“I spent the last afternoon of Before constructing a 1/10,000-scale replica of the Empire State Building from boxes of adult diapers.”

From Ransom Riggs’ Miss Peregrine’s Home for Peculiar Children.

Jacob Portman is stuck in a boring life.  He’s 16, lives in Florida, can’t connect with his parents, and has a grandfather (Abe) with failing mental health.  He’s stuck until Abe is attacked and killed by an animal (police said wild dogs, but the creature Jake saw was definitely not a dog).  Jacob is haunted by his grandfather’s dying words and the fairy tales that Abe clung so tightly to.  Jake decides to try to find closure by visiting the children’s home where his grandfather lived as a child (and maybe make sense of the stories that center around Miss Peregrine’s Home).  Jacob is able to convince his parents to let him travel to the small Welsh island.  On arrival, Jacob quickly learns that the home was destroyed decades earlier and all the children were killed.  A search of the ruins to find some answers leads Jacob to meet some children… from Abe’s childhood (practically straight out of Abe’s old photographs!).  They lead Jake through a time loop and he is suddenly back in September 1930; Miss Peregrine and all Abe’s childhood friends are alive (they haven’t aged a day!) and they are in grave danger.  Jacob is quick to join their fight for survival, because as it turns out, he is the only one who can save them.

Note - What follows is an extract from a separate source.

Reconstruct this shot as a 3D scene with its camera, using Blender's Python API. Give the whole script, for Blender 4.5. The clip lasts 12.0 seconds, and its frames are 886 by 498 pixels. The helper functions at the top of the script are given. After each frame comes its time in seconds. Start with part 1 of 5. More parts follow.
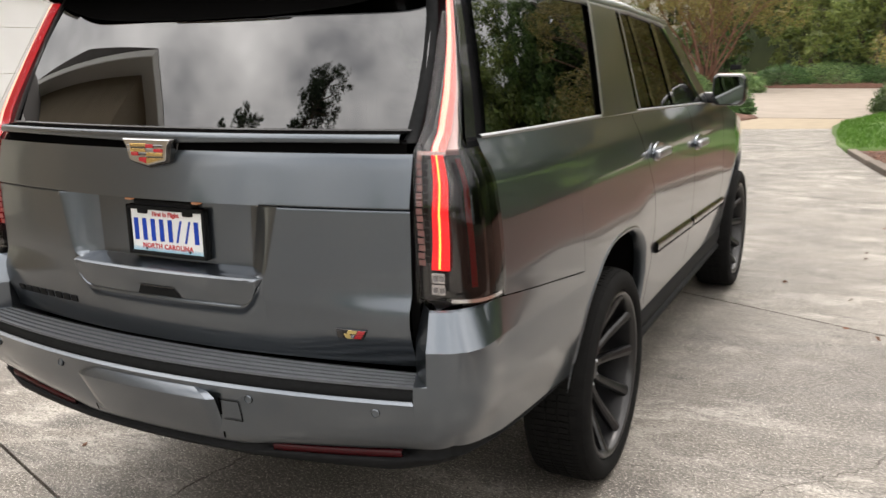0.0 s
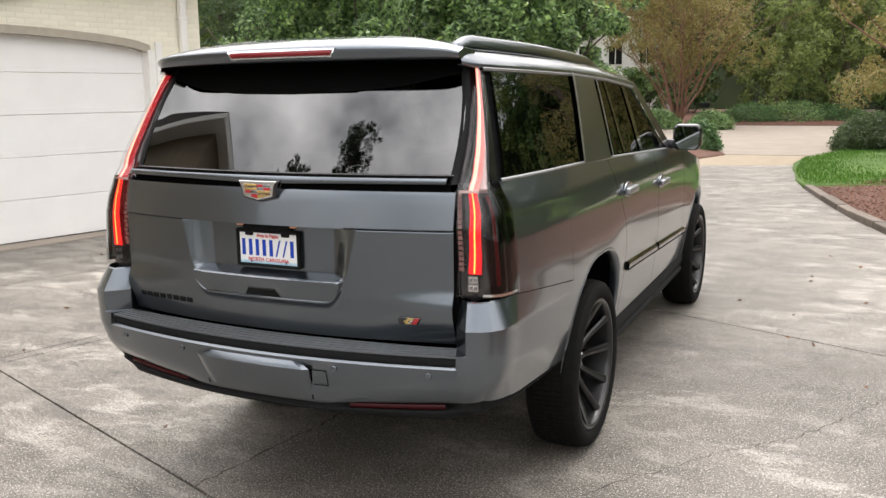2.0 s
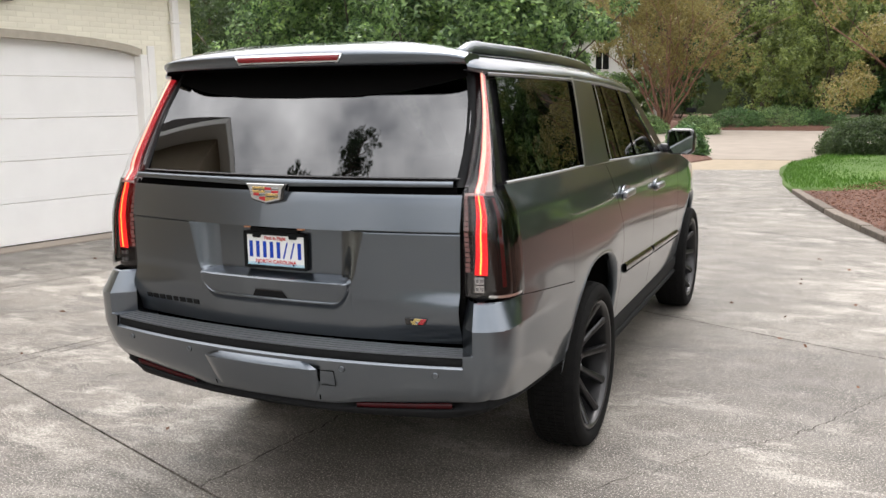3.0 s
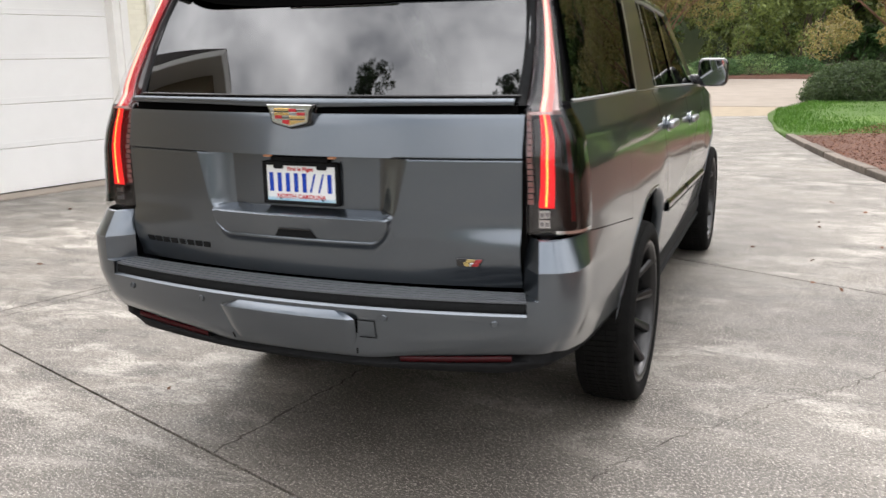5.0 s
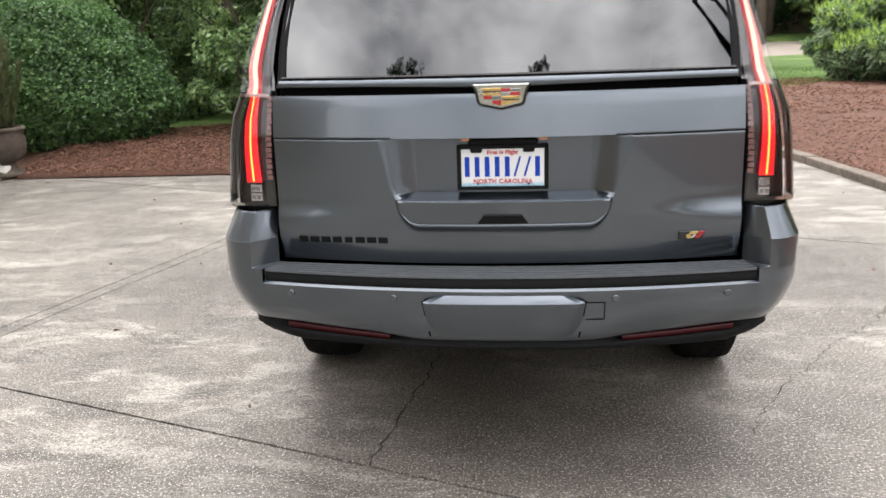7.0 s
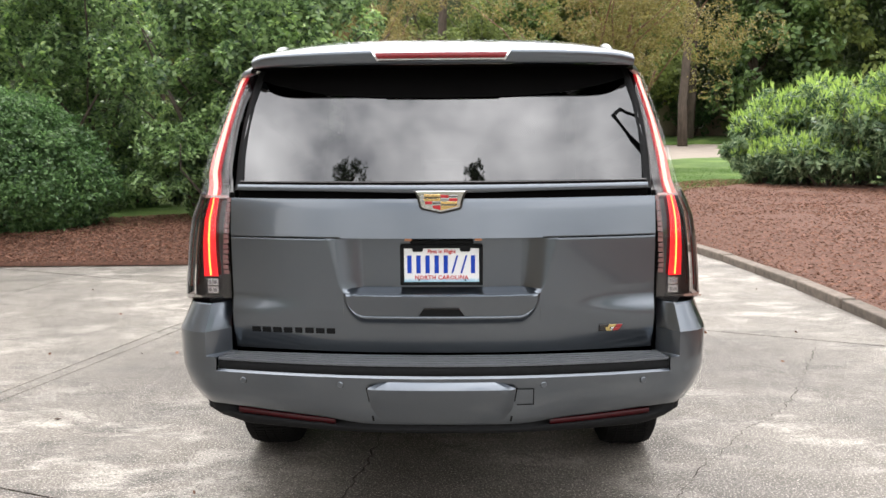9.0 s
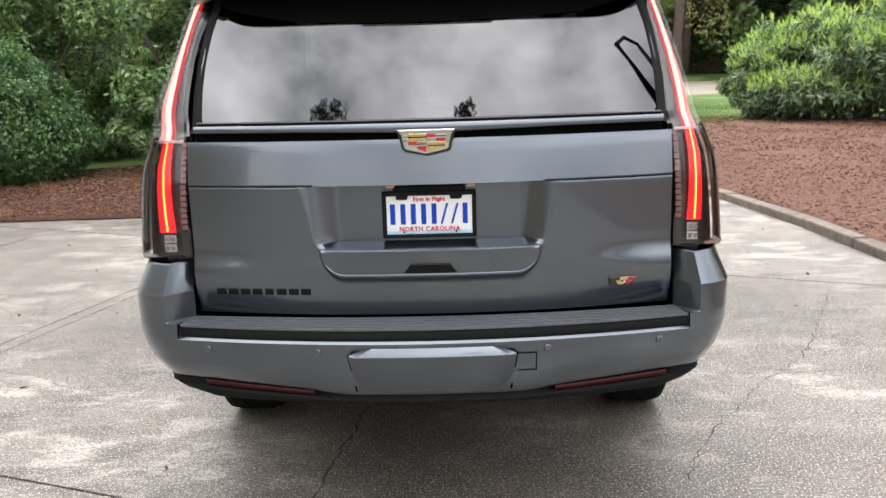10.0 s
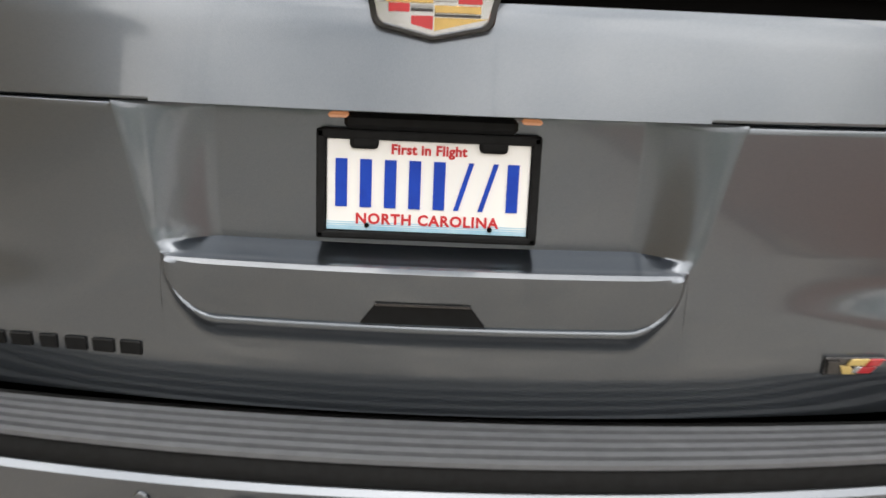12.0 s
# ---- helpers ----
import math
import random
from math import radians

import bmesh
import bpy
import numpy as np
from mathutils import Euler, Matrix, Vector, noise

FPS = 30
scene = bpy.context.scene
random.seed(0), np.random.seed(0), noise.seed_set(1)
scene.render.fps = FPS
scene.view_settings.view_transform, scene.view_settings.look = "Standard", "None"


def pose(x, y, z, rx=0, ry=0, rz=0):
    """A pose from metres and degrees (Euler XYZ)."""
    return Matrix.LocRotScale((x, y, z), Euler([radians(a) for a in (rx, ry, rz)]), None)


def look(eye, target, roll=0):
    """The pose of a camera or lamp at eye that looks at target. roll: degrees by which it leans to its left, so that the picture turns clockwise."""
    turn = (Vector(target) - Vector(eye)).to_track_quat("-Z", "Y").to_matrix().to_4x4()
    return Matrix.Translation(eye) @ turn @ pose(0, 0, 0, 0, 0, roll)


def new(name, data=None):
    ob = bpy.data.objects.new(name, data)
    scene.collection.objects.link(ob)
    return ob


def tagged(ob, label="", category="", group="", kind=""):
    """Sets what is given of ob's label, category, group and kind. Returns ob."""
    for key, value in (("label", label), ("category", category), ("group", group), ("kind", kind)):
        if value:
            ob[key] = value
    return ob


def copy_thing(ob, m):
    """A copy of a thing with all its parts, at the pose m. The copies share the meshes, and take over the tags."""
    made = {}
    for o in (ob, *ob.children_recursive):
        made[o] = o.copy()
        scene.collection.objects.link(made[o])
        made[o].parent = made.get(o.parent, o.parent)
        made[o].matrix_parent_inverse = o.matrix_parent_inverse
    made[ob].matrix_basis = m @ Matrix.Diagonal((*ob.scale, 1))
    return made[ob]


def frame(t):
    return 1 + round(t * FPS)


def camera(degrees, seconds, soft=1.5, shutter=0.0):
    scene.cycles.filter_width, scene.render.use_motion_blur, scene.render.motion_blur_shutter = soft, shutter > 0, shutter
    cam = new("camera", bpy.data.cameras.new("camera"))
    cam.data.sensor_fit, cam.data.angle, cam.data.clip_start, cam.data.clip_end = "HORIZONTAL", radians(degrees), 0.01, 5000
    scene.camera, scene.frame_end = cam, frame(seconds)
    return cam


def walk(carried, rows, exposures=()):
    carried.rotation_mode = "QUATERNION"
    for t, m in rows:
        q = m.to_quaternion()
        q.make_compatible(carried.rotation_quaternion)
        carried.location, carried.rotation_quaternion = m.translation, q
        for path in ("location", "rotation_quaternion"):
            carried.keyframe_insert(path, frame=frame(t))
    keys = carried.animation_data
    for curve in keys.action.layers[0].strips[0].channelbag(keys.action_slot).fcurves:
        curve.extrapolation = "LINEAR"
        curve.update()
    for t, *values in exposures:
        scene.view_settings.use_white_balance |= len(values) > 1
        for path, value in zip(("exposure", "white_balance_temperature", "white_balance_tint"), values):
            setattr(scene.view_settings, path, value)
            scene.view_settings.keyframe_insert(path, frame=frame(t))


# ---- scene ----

Ransom Riggs develops a story that is enchanting from start to finish; he manages to write a story that is a satisfying blend of romance, horror, mystery, action, and fantasy.  The story develops at an good pace and is unique, to say the least.  The real-life photographs that lead Rigg’s writing really add a layer to the book that really make the story.   Miss Peregrine’s Home for Peculiar Children is a book that will capture the imagination and is definitely worth the read.